XML indenting with sed(1)

Some years ago I stumbled upon SedSokoban, the sokoban game implemented as a sed script. I found it pretty amusing, so I got interested in the more arcane uses of sed. As an exercise, I set out to write an XML indenter sed script.

Now I found that script (again), and I thought it would be a nice starting post here.

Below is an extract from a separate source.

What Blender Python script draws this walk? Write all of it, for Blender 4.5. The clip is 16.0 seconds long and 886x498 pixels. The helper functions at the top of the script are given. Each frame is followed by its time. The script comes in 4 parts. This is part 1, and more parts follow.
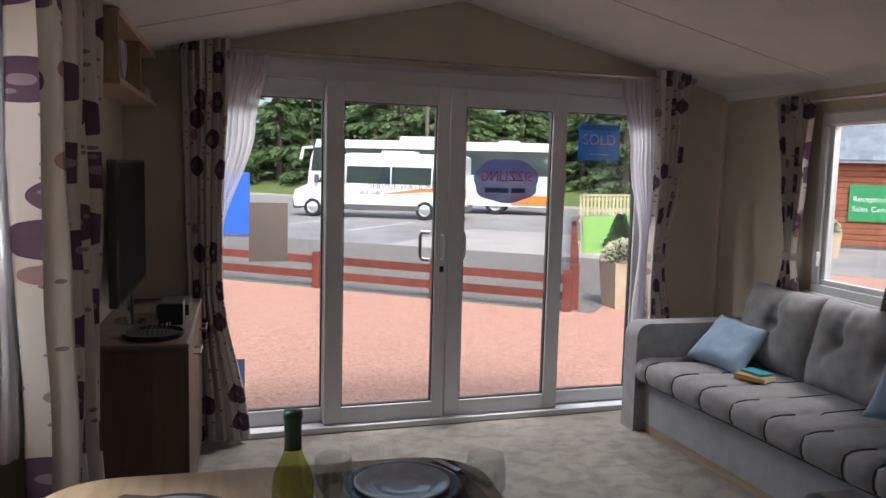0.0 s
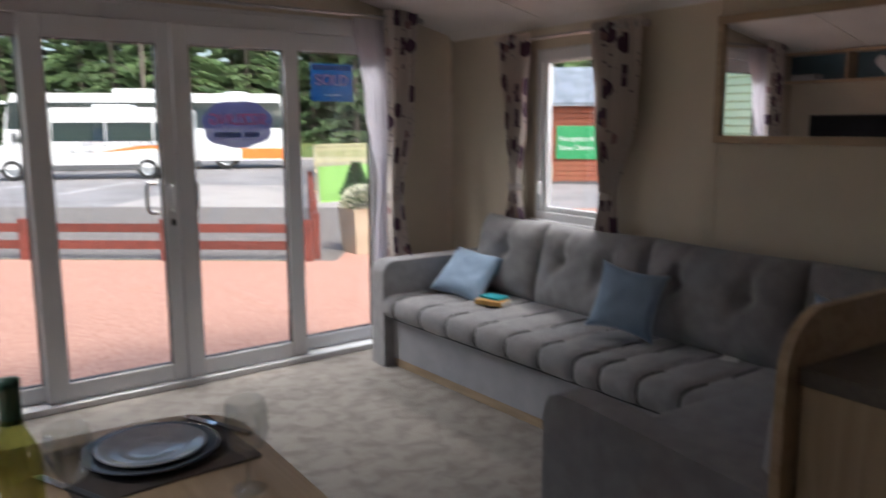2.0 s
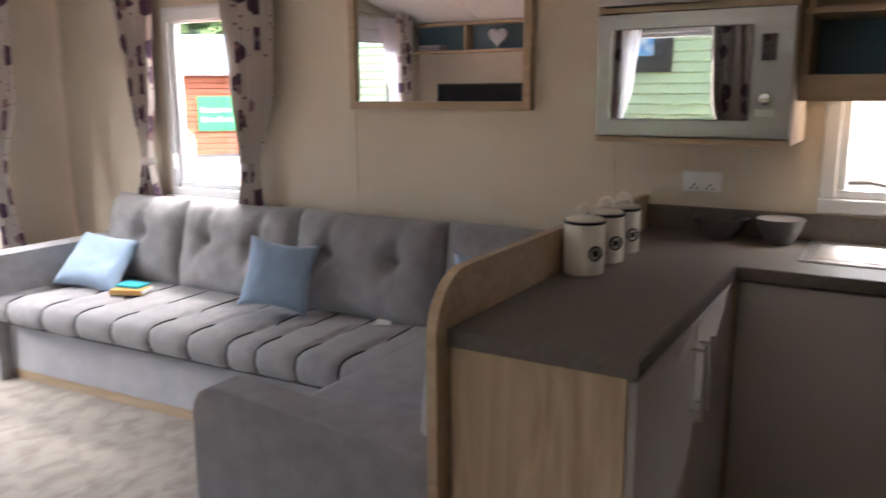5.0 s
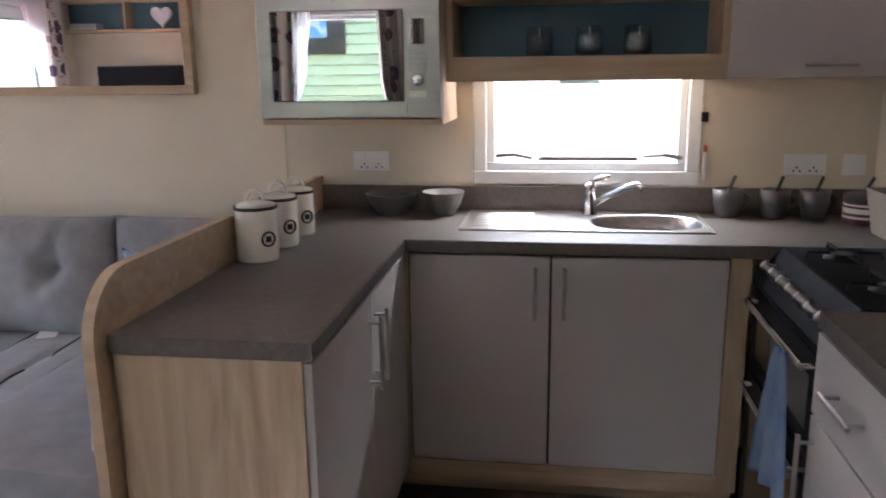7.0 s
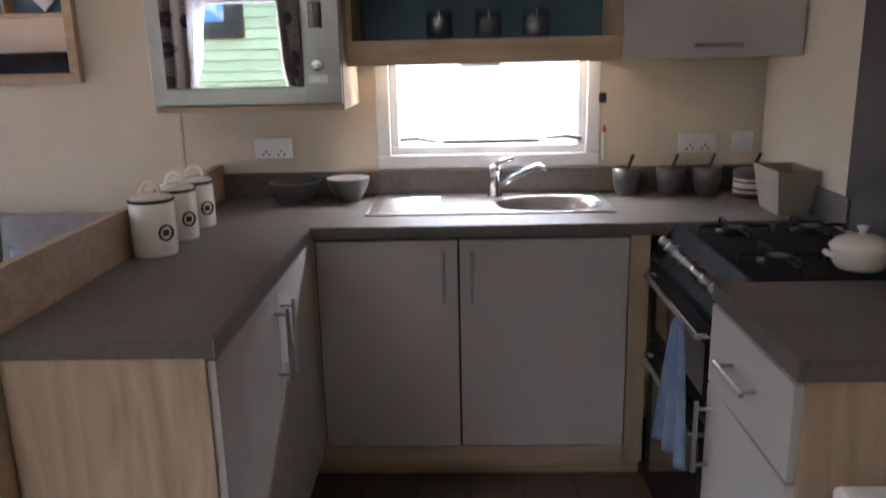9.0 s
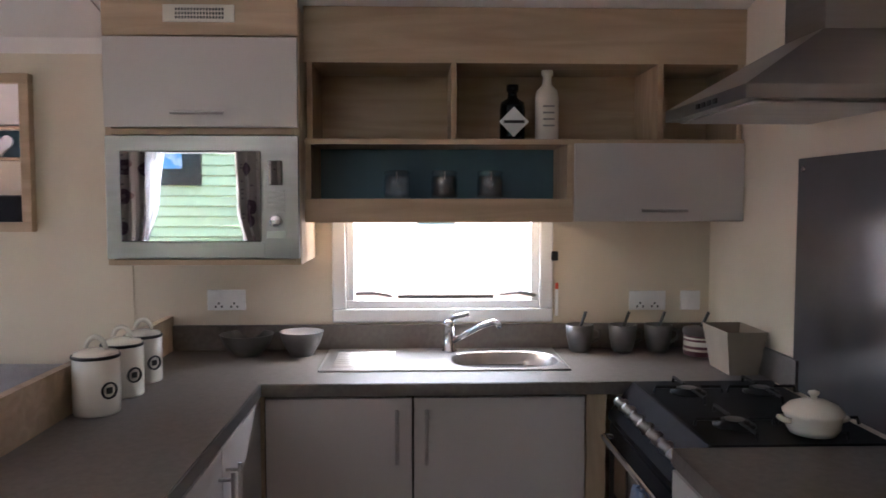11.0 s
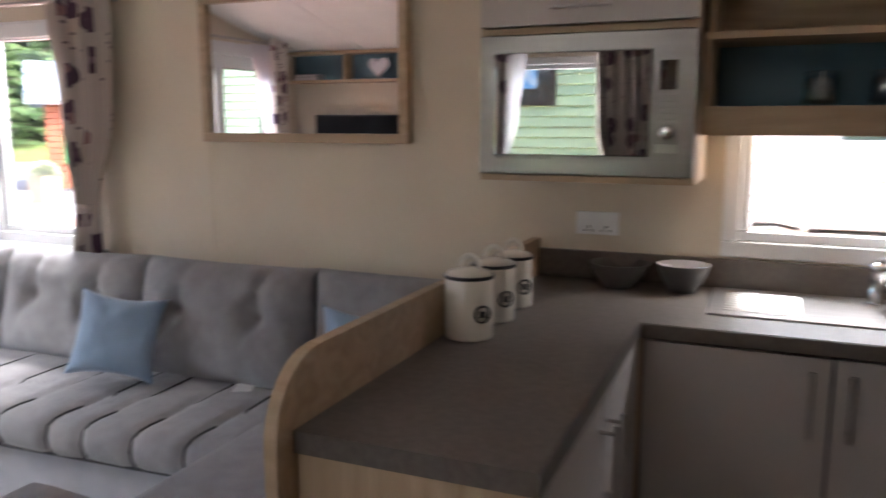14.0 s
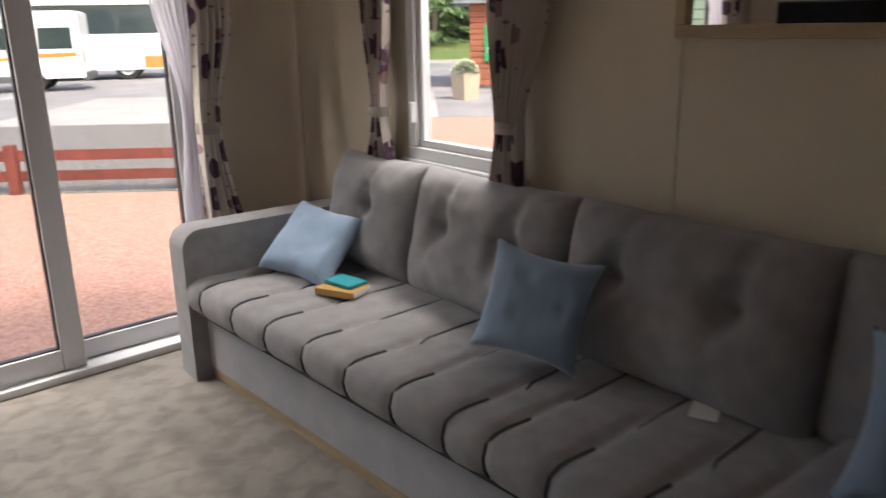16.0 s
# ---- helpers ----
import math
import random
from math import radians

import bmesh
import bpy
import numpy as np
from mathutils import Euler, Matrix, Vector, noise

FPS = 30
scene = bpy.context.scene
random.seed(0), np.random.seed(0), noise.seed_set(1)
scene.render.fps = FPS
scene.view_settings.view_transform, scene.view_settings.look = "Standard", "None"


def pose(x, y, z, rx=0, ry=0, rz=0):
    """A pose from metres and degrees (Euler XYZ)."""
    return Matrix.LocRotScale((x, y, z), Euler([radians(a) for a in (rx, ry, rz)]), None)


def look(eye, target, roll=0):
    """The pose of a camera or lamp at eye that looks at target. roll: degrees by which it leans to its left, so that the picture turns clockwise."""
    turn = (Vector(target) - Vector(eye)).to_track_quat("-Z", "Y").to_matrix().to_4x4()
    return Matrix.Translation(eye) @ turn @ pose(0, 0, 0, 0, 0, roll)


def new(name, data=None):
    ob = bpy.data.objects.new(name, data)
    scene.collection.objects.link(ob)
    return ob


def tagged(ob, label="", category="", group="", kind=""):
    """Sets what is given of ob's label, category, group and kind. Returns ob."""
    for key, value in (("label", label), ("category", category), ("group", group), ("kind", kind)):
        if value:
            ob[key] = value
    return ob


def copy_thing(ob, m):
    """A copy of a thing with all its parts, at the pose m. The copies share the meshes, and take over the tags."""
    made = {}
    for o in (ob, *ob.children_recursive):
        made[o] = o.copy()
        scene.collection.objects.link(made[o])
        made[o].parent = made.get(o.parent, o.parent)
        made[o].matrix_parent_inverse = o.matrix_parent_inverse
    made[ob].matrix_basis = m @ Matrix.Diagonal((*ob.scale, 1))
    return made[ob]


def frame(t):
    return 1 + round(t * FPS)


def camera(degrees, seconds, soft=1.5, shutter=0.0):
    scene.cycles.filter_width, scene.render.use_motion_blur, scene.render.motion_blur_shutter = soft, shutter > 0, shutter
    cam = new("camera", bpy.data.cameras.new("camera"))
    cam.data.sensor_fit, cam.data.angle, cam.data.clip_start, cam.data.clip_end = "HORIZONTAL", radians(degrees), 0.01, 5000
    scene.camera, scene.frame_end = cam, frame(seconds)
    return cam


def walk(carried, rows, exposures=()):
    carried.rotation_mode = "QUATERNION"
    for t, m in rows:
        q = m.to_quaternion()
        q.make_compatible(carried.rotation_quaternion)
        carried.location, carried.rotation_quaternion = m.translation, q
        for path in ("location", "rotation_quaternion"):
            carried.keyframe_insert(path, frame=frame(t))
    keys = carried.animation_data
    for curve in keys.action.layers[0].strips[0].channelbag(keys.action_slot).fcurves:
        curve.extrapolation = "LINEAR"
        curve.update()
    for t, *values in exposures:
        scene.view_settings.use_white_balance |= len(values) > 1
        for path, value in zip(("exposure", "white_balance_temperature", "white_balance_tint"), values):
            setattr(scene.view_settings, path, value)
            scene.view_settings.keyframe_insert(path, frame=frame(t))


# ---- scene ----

xmlindent.sed looks like this:

/>/!N;s/\n/ /;ta
s/	/ /g;s/^ *//;s/  */ /g
H;x;s/\n//;s/>.*$/>/;s/^	//;p;bb
H;x;s/\n//;s/>.*$/>/;p;s/^/	/;bb
H;x;s/\n//;s/ *<.*$//;p;s/[^	].*$//;x;s/^[^<]*//;ba
s/[^	].*$//;x;s/^<[^>]*>//;ba

Unfortunately it chokes on some xml inputs, but I could use it to pretty-format most of the common xml files I came across (configuration files, xml-based network protocol messages, etc).


Amber said...

my weapon of choice here:

`xmllint --format`

mitchnull said...

xmllint is of course much better than my simple sed script, but 1) sed is available on more systems and 2) this was just a fun exercise anyway ;)